Le groupe SNCB, les sociétés régionales de transport (TEC, STIB, De Lijn), la Fédération belge de l’industrie automobile et du cycle (FEBIAC) et la fédération des entreprises de Belgique (FEB) viennent, au terme de deux journées de rencontre (« Mobilys – Rail meets Road » qui se sont tenues ces 10 et 11 mars), de signer un mémorandum commun. Selon les termes du communiqué de presse diffusé à l’occasion, il s’agissait pour chacune des parties de « mettre sur papier ses engagements en vue d’aboutir à des changements concrets ». Mais de quels changements est-il question ?
Partant du constat que, selon le Bureau Fédéral du Plan, les transports de marchandises et de personnes devraient, entre 2005 et 2030, augmenter de respectivement 47% et 22%, et prenant acte de cette évolution pressentie sans la remettre en question, le texte du mémorandum tente le grand écart schizophrénique auquel nous sommes malheureusement habitués. Il s’agit, selon les termes du mémorandum, de « concilier la croissance de la mobilité et la qualité de vie et le bien-être du citoyen ».
Il n’est donc aucunement question, ici, de maîtrise de la demande de mobilité, qui est pourtant reconnue comme le principal levier de toute politique de mobilité durable. A titre d’exemple, dans son avis-cadre pour une mobilité compatible avec le développement durable, le Conseil fédéral du développement durable (CFDD) estimait, en 2004, « que la gestion de la demande de transport doit être à la base d’une stratégie de mobilité durable, avec l’objectif de maîtriser la demande de mobilité et de rationaliser les moyens de la satisfaire ».

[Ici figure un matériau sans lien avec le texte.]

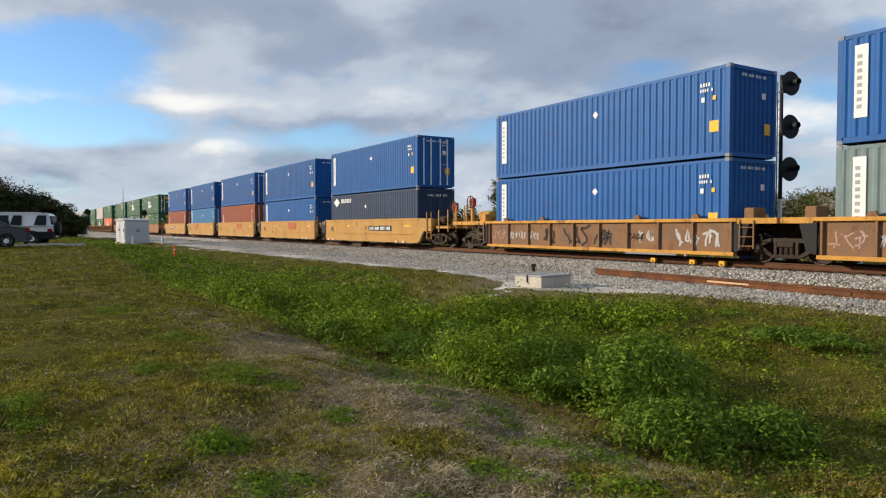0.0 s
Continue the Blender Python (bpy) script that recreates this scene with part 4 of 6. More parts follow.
def monument(m, w):
    s = thing("entrance_sign", m, "cream stucco entrance monument with a white cornice", "entrance sign", "entrance monuments beyond the track")
    part("base", Shape().box(-w / 2 - .1, w / 2 + .1, -.5, .5, -.3, .25), CONCRETE, s)
    part("body", Shape().box(-w / 2, w / 2, -.4, .4, .25, 1.7, .02), STUCCO, s)
    part("plaque", Shape().prism([(-w * .3, .7), (w * .3, .7), (w * .3, 1.25), (w * .2, 1.45), (-w * .2, 1.45), (-w * .3, 1.25)], -.43, -.405), P_WHITE, s)
    part("cornice", Shape().prism([(-w / 2 - .05, 1.7), (w / 2 + .05, 1.7), (w / 2 + .2, 1.95), (w / 2 + .2, 2.1), (-w / 2 - .2, 2.1), (-w / 2 - .2, 1.95)], -.55, .55), ROD, s)


monument(pose(-38.3, 27.5, -.35, 0, 0, 25), 1.5)
monument(pose(-47.1, 27.5, -.35, 0, 0, 20), 1.9)
pad = thing("concrete_pad", pose(-24.3, 7.5, -.3), "pale concrete slab beyond the track beside the signal", "concrete slab")
part("slab", Shape().prism([(.7, -2.5), (3.7, -2.3), (-.5, 2.5), (-3.6, 2.5)], -.15, .06, "z"), CONCRETE, pad)
part("edge_kerb", Shape().prism([(.6, -2.6), (3.8, -2.4), (3.8, -2.31), (.6, -2.51)], -.15, .03, "z"), CONCRETE, pad)
for i in range(9):
    x = -10.5 - 1.55 * i
    b = thing("marker_post", pose(x, 6.5 + .25 * (i % 3), -.5), "short pale marker post beyond the track", "marker post", "marker posts beyond the track")
    part("post", Shape().box(-.06, .06, -.06, .06, 0, .5 + .1 * (i % 2), .01), CONCRETE if i % 2 else P_WHITE, b)
    part("cap", Shape().box(-.07, .07, -.07, .07, .5 + .1 * (i % 2), .53 + .1 * (i % 2)), P_GREY, b)
bx = thing("relay_box", pose(-17.4, 6.0, -.45), "dark low relay box beyond the track", "relay box")
part("body", Shape().box(-.45, .45, -.3, .3, 0, .5, .03), P_SLATE, bx)
part("lid", Shape().box(-.48, .48, -.33, .33, .5, .55, .01), P_SLATE, bx)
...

Outre les mesures proposées aux autorités, le mémorandum présente les engagements de l’industrie automobile, des chemins de fer, des sociétés régionales de transport public et de la fédération des entreprises de Belgique. Comme pour les fromages belges, on y trouve « un peu de tout ». Ainsi, au niveau des mesures proposées aux autorités, le texte se promène de l’encouragement fiscal au rajeunissement du parc automobile à la promotion des système de récupération de l’énergie lors du freinage en passant par l’éco-conduite, le télétravail et les « carburants alternatifs », beaucoup de déclarations de bonnes intentions et le « groupement de lignes de bus sur un axe afin d’améliorer l’utilisation de l’infrastructure routière » (ou pour faire de la place pour les voitures ?).
Certains s’interrogeront : mais que sont donc allées faire les sociétés de transport public dans cette galère ? On pourrait retourner la question : que fait donc la FEBIAC dans cette affaire, elle dont les intérêts immédiats (ceux qui motivent les actionnaires principaux qui pèsent dans les conseils d’administrations) sont en contradiction avec les objectifs environnementaux, comme viennent encore de le prouver les lobbys industriels en parvenant à affaiblir jusqu’à la caricature le Règlement européen fixant les limites d’émissions de CO2 des voitures ? (voir cette nIEWs et celle-ci).
Eh bien, très concrètement, l’industrie automobile s’engage à :
promouvoir les achats, déplacements et conduites plus économes en énergie (verra-t-on dès lors les voitures bas de gamme damer le pion aux 4X4 et grosses berlines dans les publicités ?) ;
proposer des formules vertes de « car-leasing » et « mobility leasing » (ce que fait déjà la SNCB avec l’initiative « Railease ») ;
diminuer la pollution associée à la production de véhicules ;
introduire des véhicules fonctionnant avec des carburants alternatifs (le mouvement est lancé et de tels véhicules font la une de tous les salons auto depuis quelques années déjà) ;
respecter la législation européenne, en introduisant sur le marché des véhicules qui satisfassent aux normes (ah bon, il y a moyen de faire autrement ?)
En fait, la motivation première de la FEBIAC est peut-être à rechercher dans quatre lettres. Quatre lettres absentes du titre du mémorandum et qui, (ré ?)intégrées, lui donnent une toute autre signification : W, A, S et H.
Alors, Greening ou Greenwashing Transport ? A chacun de se faire un avis. Mais reconnaissons que, quand ils parlent d’environnement, les lobbys de l’industrie automobile sont, actuellement (les choses peuvent changer : osons rêver !), aussi convaincants que Sylvester Stallone présentant une causerie sur la communication non-violente.